Cela dit, les chercheurs de l’université Cornell, spécialisés dans les relations syndicales, montrent, dans un récent rapport, que ces chiffres ne disent pas tout. Il y aurait bien une ébullition dans le monde du travail. À preuve, les mouvements de grève qu’ils ont enregistrés sur l’année passée sont en hausse de 52 % par rapport à l’année précédente, bien qu’ils ne se situent qu’à un total de 424… Une misère par rapport aux actions des années 1950 ou 1970. Et cela malgré un marché de l’emploi tendu et une grogne générale de la part des salariés en poste.

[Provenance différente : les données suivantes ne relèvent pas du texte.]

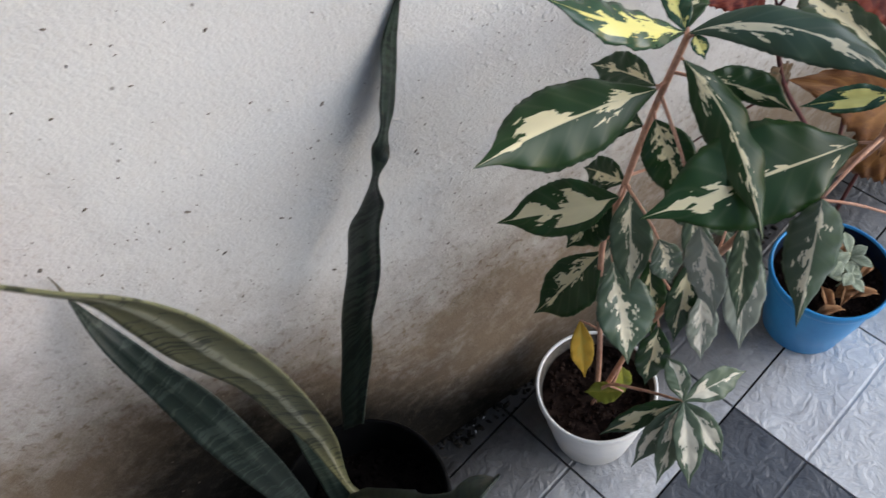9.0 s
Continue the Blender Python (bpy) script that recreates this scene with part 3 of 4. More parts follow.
LOWER_TURN = [
    (0.5553, -0.205, 1.2756, 0.0021, 0.0019, -13, 3, -0.0004, -0.0006),
    (0.5496, -0.209, 1.3079, 0.0245, 0.0081, -6, -8, 0.0178, -0.0095),
    (0.5432, -0.212, 1.3411, 0.0363, 0.0199, -9, 14, 0.0326, -0.0394),
    (0.5382, -0.213, 1.3624, 0.0252, 0.0305, 0, 27, 0.0193, -0.0424),
    (0.536, -0.217, 1.39, 0.0182, 0.0321, -17, 28, 0.0161, -0.0546),
    (0.5356, -0.231, 1.4262, 0.0144, 0.0325, -35, 8, 0.0159, -0.0572),
    (0.5354, -0.236, 1.4496, 0.0147, 0.0329, -48, -9, 0.0073, -0.0462),
    (0.5349, -0.238, 1.4666, 0.0124, 0.0381, -51, -7, 0.0063, -0.0355),
    (0.534, -0.237, 1.4798, 0.0096, 0.0418, -48, 0, 0.0034, -0.0212),
    (0.5346, -0.235, 1.4918, 0.0063, 0.01424, -43, -4, 0.0036, -0.0028),
]
UPPER_TURN = [
    (0.5286, -0.228, 1.4973, 0.0038, 0.0038, -92, 91, -0.001, 0.0005),
    (0.532, -0.234, 1.519, 0.0096, 0.0093, -120, 142, -0.0021, 0.0071),
    (0.5345, -0.241, 1.5385, 0.0124, 0.0135, -126, 148, -0.0072, 0.0121),
    (0.5373, -0.25, 1.5549, 0.0112, 0.0125, -144, 149, -0.0049, 0.011),
    (0.5381, -0.254, 1.5662, 0.0029, 0.0025, -136, 138, -0.0011, -0.0016),
    (0.5369, -0.248, 1.575, 0.0026, 0.0026, -110, 110, -0.0012, 0.0012),
    (0.5329, -0.252, 1.5811, 0.0026, 0.0026, -34, 34, -0.0005, 0.0004),
    (0.5309, -0.268, 1.5868, 0.0026, 0.0026, 1, -7, -0.0002, 0.0002),
    (0.526, -0.28, 1.5846, 0, 0, 0, 0, 0, 0),
]
cane_leaf(LEAF, 0.001, LOWER_TURN + UPPER_TURN, facing=(1, 0, 0))
folded = [
    (0.5362, -0.242, 1.4011, 0.0075, 0.0067, -118, 148, 0.0013, 0.002),
    (0.5367, -0.246, 1.388, 0.0087, 0.0062, -117, 125, 0.0045, -0.0027),
    (0.5336, -0.25, 1.3766, 0.0064, 0.0037, -105, 128, 0.0058, -0.0022),
    (0.533, -0.252, 1.3708, 0, 0, 0, 0, 0, 0),
]
thicken(part("folded_edge", blade("folded_edge", folded, LEAF_UNDER), plant, "pale grey-green underside of a folded leaf edge"))
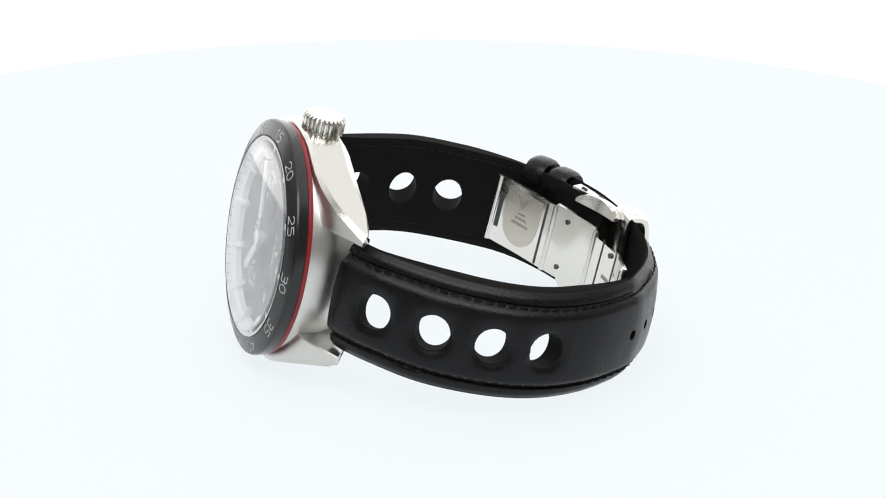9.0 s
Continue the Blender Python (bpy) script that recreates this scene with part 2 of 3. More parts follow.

Les chercheurs parlent donc d’un paradoxe syndical : ils connaissent, en théorie, une popularité record, mais en même temps, une baisse d’affiliation tout aussi record… NPR a demandé à Suresh Naidu, économiste à l’université Columbia, comment ce paradoxe pouvait s’expliquer. D’abord, « la loi américaine impose d’énormes barrières à la syndicalisation », dit-il. Pour espérer rejoindre un syndicat, les salariés qui veulent le faire doivent convaincre la moitié plus un de leurs collègues, ce qui requiert déjà une campagne de sensibilisation. Ensuite, les employeurs ne se privent pas de mettre en place certaines actions – mêmes illégales – pour court-circuiter ce genre d’initiatives. Enfin, de nombreux États ont adopté des lois dites « du droit de travailler », qui rendent plus difficile l’affiliation à un syndicat. Et certaines entreprises en profitent même pour partir d’un État plus favorable aux syndicats et s’installer dans un autre, moins favorable. Et bien sûr, tant les délocalisations passées que l’automatisation actuelle donnent aux entreprises des moyens de limiter les possibilités des syndicats de défendre les droits des salariés. Et quand les employeurs sont dans l’obligation de négocier avec un syndicat, ils traînent des pieds. De nos jours, les négociations n’aboutissent qu’après une moyenne de 465 jours, pointe l’économiste à l’université Columbia.